The three also encourage joining organizations and activism. Irene explained that the Black Lives Matter movement has been around since 2013, and many credible organizations have been growing since then. Anja described a more personal route: using one’s own social media to contact and call out authority to demand justice.

Mostly, they believe that it’s important to acknowledge and address the systemic racism driving the movement. They argue that there have been racial inequalities since the founding of America, but by having “hard conversations” and encouraging others to educate themselves, we can all work together to bring large-scale changes.

The three finished by admitting that discussing inequality and racism can be difficult for students and that a support system is strongly called for.

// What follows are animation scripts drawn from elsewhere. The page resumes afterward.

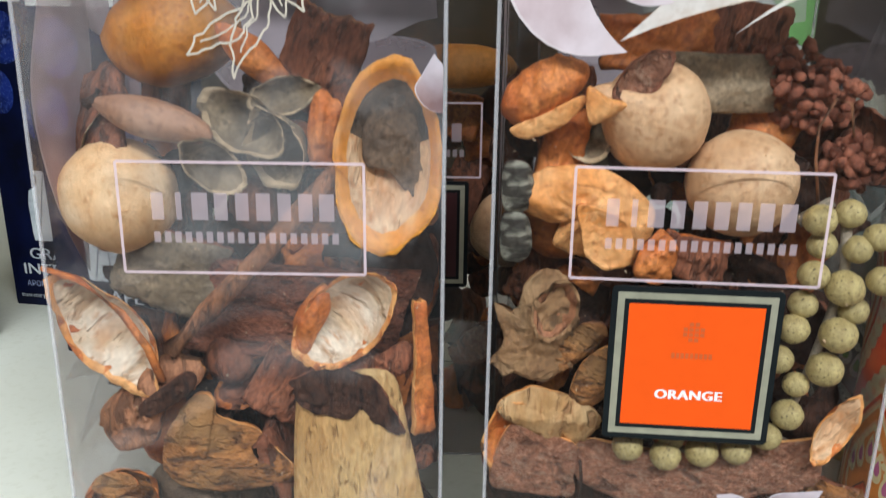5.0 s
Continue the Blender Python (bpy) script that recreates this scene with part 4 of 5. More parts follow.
# box without a label
dried("dried_fruit", ball_bm(0.0132, 1.0, 0.95, 1.0, 0.04, 1.0, (0.35, -0.9, 0.28)), O_BALL, pose(-0.0500, 0.3238, 1.3185), "round pale dried fruit with a rough scar", "dried fruit")
dried("dried_fruit", spindle_bm(0.0310, 0.0245, 0.0240, 4.0, 0.15), O_BALL2, pose(-0.0385, 0.3360, 1.3540, 0, 12, 0), "round orange dried fruit near the top", "dried fruit")
dried("dry_leaf", chip_bm([(-9, 7), (0, 4), (6, -3), (9, -8), (2, -7), (-6, -1)], 0.0008, 0.0025, 0.0006, 61.0), [O_OUT, O_BROWN], pose(-0.0170, 0.3270, 1.3500), "smooth orange-brown leaf beside a fruit", "dry leaf")
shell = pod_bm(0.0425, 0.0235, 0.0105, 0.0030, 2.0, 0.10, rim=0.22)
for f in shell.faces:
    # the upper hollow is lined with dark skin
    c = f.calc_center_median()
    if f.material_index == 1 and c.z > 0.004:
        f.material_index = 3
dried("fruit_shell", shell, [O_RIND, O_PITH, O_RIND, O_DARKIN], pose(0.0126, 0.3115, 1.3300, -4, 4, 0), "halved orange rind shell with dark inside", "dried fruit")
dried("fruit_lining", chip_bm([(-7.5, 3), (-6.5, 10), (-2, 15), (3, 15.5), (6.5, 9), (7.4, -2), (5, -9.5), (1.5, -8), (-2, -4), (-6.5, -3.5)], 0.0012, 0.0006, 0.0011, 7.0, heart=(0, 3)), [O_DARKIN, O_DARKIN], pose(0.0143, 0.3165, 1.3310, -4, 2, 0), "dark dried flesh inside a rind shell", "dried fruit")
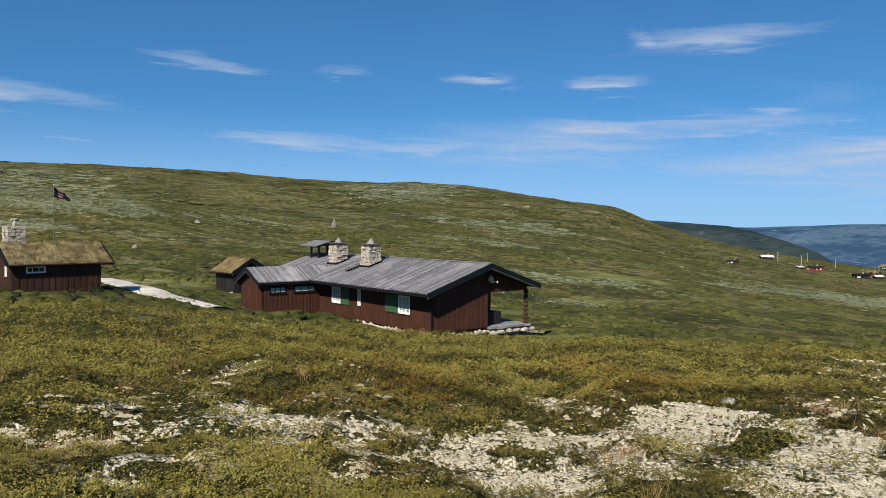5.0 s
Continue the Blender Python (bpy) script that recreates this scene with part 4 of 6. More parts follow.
def beam(bm, p, q, w, h):
    """A squared timber from p to q, w wide and h high."""
    p, q = Vector(p), Vector(q)
    d = (q - p).normalized()
    side = d.cross(Vector((0, 0, 1)))
    side = Vector((1, 0, 0)) if side.length < 1e-4 else side.normalized()
    up = side.cross(d)
    loop = [p + side * (sx * w / 2) + up * (sy * h / 2) for sx, sy in ((-1, -1), (1, -1), (1, 1), (-1, 1))]
    prism(bm, loop, q - p)


def tube(bm, p, q, r0, r1, n=8):
    p, q = Vector(p), Vector(q)
    d = (q - p).normalized()
    side = d.cross(Vector((0, 0, 1)))
    side = Vector((1, 0, 0)) if side.length < 1e-4 else side.normalized()
    up = side.cross(d)
    rings = []
    for c, r in ((p, r0), (q, r1)):
        rings.append([bm.verts.new(c + (side * math.cos(2 * math.pi * i / n) + up * math.sin(2 * math.pi * i / n)) * r) for i in range(n)])
    for i in range(n):
        j = (i + 1) % n
        bm.faces.new((rings[0][i], rings[0][j], rings[1][j], rings[1][i]))
    bm.faces.new(rings[0][::-1])
    bm.faces.new(rings[1])


def lump(bm, c, sx, sy, sz, seed, subdiv=2, rough=0.25, flat=0.35):
    """A rough stone: a dented ball, cut flat beneath."""
    made = bmesh.ops.create_icosphere(bm, subdivisions=subdiv, radius=1.0)["verts"]
    off = Vector((seed * 3.17, seed * 1.71, seed * 2.39))
    for v in made:
        d = v.co.normalized()
        k = 1 + rough * noise.noise(d * 1.3 + off) + 0.5 * rough * noise.noise(d * 3.1 + off)
        k *= 1 - 0.22 * abs(noise.noise(d * 0.9 + off * 2))
        p = Vector((d.x * sx, d.y * sy, max(d.z, -flat) * sz)) * k
        v.co = Vector(c) + p


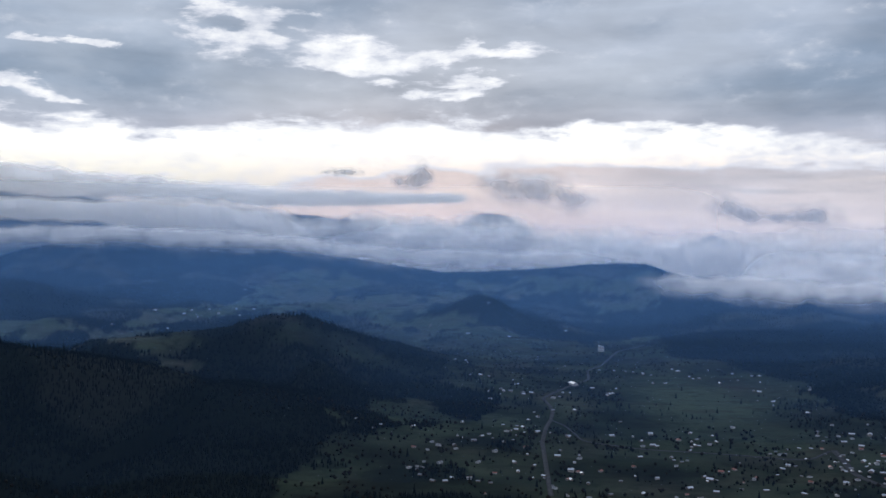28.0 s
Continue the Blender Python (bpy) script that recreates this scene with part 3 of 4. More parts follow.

Luckily, BCA is saturated with professionals and compassionate people who are here for students.

Irene directly referenced the counselors and mental health specialists of BCA, while Leila appreciated her peers. Leila added that peers aren’t limited to one’s own grade and academy: she believes that seeing perspectives from people throughout the grades can be enlightening, and that the student body is generally receptive towards communication.

Anja, Irene, and Leila’s fundraiser through the Black Lives Matter movement will hopefully be a step that leads to a kinder and more accepting world. They feel that there are many ways for people to bring change, but that an important aspect of any change is education and effective communication. Luckily, BCA is known for its unique education and sympathetic students.

The most important thing though is clearly stated by Leila. “Keep an open mind, don’t try to be close minded, don’t try to force something down others’ throats, and try to understand them.”